• _Records to use_:
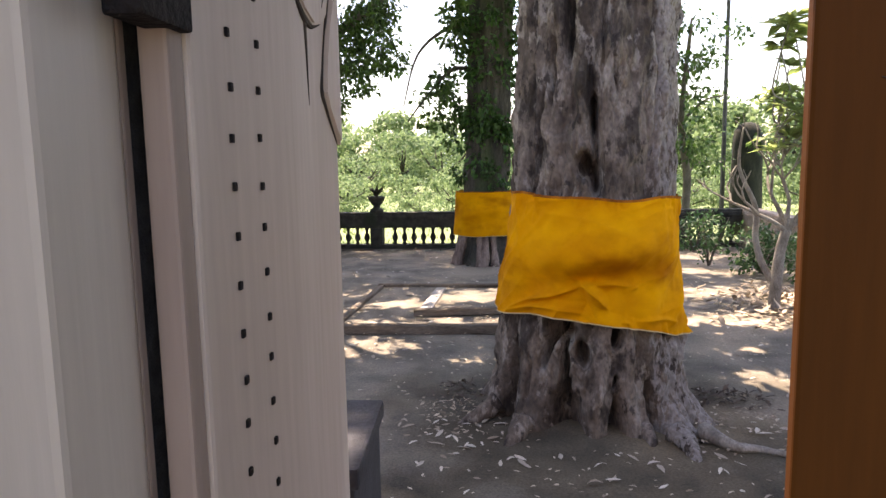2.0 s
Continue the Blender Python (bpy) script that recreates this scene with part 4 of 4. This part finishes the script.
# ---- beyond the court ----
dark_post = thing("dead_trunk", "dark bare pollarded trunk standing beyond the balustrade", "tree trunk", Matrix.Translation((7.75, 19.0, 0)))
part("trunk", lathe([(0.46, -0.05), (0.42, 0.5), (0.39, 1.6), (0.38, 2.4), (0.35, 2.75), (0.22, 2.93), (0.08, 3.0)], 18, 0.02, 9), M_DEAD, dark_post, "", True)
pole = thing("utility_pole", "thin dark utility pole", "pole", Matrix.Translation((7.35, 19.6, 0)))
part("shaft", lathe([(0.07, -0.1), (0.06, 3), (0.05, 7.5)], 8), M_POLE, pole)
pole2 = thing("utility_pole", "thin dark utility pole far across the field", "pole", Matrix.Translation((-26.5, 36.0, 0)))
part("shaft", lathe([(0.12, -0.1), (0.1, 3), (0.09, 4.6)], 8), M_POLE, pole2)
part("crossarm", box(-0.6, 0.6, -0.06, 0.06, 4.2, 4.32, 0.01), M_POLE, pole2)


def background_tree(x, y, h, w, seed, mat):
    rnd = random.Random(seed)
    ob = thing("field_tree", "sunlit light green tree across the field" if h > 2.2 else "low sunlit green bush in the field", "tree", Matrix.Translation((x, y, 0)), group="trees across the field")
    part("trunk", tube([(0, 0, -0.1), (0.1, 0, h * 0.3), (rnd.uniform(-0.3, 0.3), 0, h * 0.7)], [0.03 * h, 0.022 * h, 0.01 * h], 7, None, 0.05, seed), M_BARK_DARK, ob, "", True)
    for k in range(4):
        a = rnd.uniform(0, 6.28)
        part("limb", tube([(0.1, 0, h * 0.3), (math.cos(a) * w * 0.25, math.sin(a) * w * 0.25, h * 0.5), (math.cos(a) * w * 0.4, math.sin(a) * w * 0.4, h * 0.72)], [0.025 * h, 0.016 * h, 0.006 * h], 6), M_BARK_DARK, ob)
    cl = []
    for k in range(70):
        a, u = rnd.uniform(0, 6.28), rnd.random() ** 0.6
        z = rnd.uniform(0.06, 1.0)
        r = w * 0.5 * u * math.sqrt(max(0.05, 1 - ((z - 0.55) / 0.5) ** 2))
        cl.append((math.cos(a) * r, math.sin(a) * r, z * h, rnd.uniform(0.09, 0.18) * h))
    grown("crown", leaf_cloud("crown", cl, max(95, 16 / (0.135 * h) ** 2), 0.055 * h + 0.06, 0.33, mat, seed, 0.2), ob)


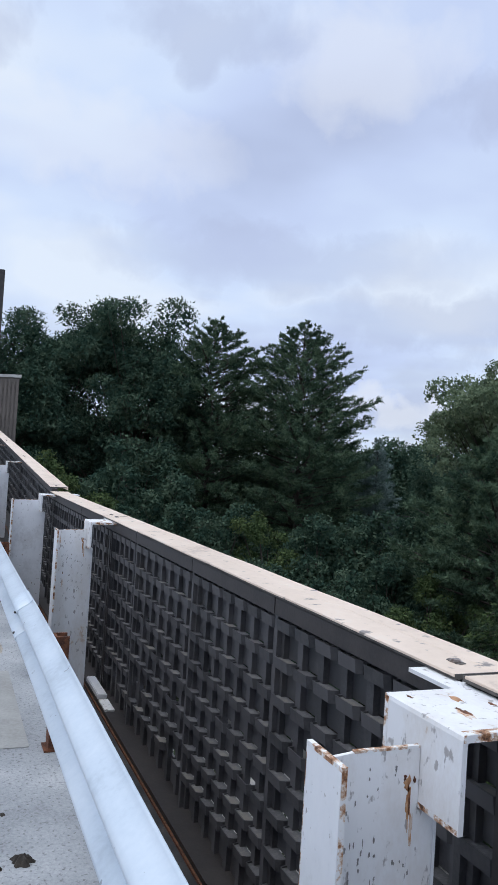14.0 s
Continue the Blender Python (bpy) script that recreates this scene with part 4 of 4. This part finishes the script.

• _Your objective_:
The listing above needs to be output again exactly. Don't include the pictures.

• _Written answer_:
2.0 s
Continue the Blender Python (bpy) script that recreates this scene with part 4 of 4. This part finishes the script.
# ---- beyond the court ----
dark_post = thing("dead_trunk", "dark bare pollarded trunk standing beyond the balustrade", "tree trunk", Matrix.Translation((7.75, 19.0, 0)))
part("trunk", lathe([(0.46, -0.05), (0.42, 0.5), (0.39, 1.6), (0.38, 2.4), (0.35, 2.75), (0.22, 2.93), (0.08, 3.0)], 18, 0.02, 9), M_DEAD, dark_post, "", True)
pole = thing("utility_pole", "thin dark utility pole", "pole", Matrix.Translation((7.35, 19.6, 0)))
part("shaft", lathe([(0.07, -0.1), (0.06, 3), (0.05, 7.5)], 8), M_POLE, pole)
pole2 = thing("utility_pole", "thin dark utility pole far across the field", "pole", Matrix.Translation((-26.5, 36.0, 0)))
part("shaft", lathe([(0.12, -0.1), (0.1, 3), (0.09, 4.6)], 8), M_POLE, pole2)
part("crossarm", box(-0.6, 0.6, -0.06, 0.06, 4.2, 4.32, 0.01), M_POLE, pole2)


def background_tree(x, y, h, w, seed, mat):
    rnd = random.Random(seed)
    ob = thing("field_tree", "sunlit light green tree across the field" if h > 2.2 else "low sunlit green bush in the field", "tree", Matrix.Translation((x, y, 0)), group="trees across the field")
    part("trunk", tube([(0, 0, -0.1), (0.1, 0, h * 0.3), (rnd.uniform(-0.3, 0.3), 0, h * 0.7)], [0.03 * h, 0.022 * h, 0.01 * h], 7, None, 0.05, seed), M_BARK_DARK, ob, "", True)
    for k in range(4):
        a = rnd.uniform(0, 6.28)
        part("limb", tube([(0.1, 0, h * 0.3), (math.cos(a) * w * 0.25, math.sin(a) * w * 0.25, h * 0.5), (math.cos(a) * w * 0.4, math.sin(a) * w * 0.4, h * 0.72)], [0.025 * h, 0.016 * h, 0.006 * h], 6), M_BARK_DARK, ob)
    cl = []
    for k in range(70):
        a, u = rnd.uniform(0, 6.28), rnd.random() ** 0.6
        z = rnd.uniform(0.06, 1.0)
        r = w * 0.5 * u * math.sqrt(max(0.05, 1 - ((z - 0.55) / 0.5) ** 2))
        cl.append((math.cos(a) * r, math.sin(a) * r, z * h, rnd.uniform(0.09, 0.18) * h))
    grown("crown", leaf_cloud("crown", cl, max(95, 16 / (0.135 * h) ** 2), 0.055 * h + 0.06, 0.33, mat, seed, 0.2), ob)


14.0 s
Continue the Blender Python (bpy) script that recreates this scene with part 4 of 4. This part finishes the script.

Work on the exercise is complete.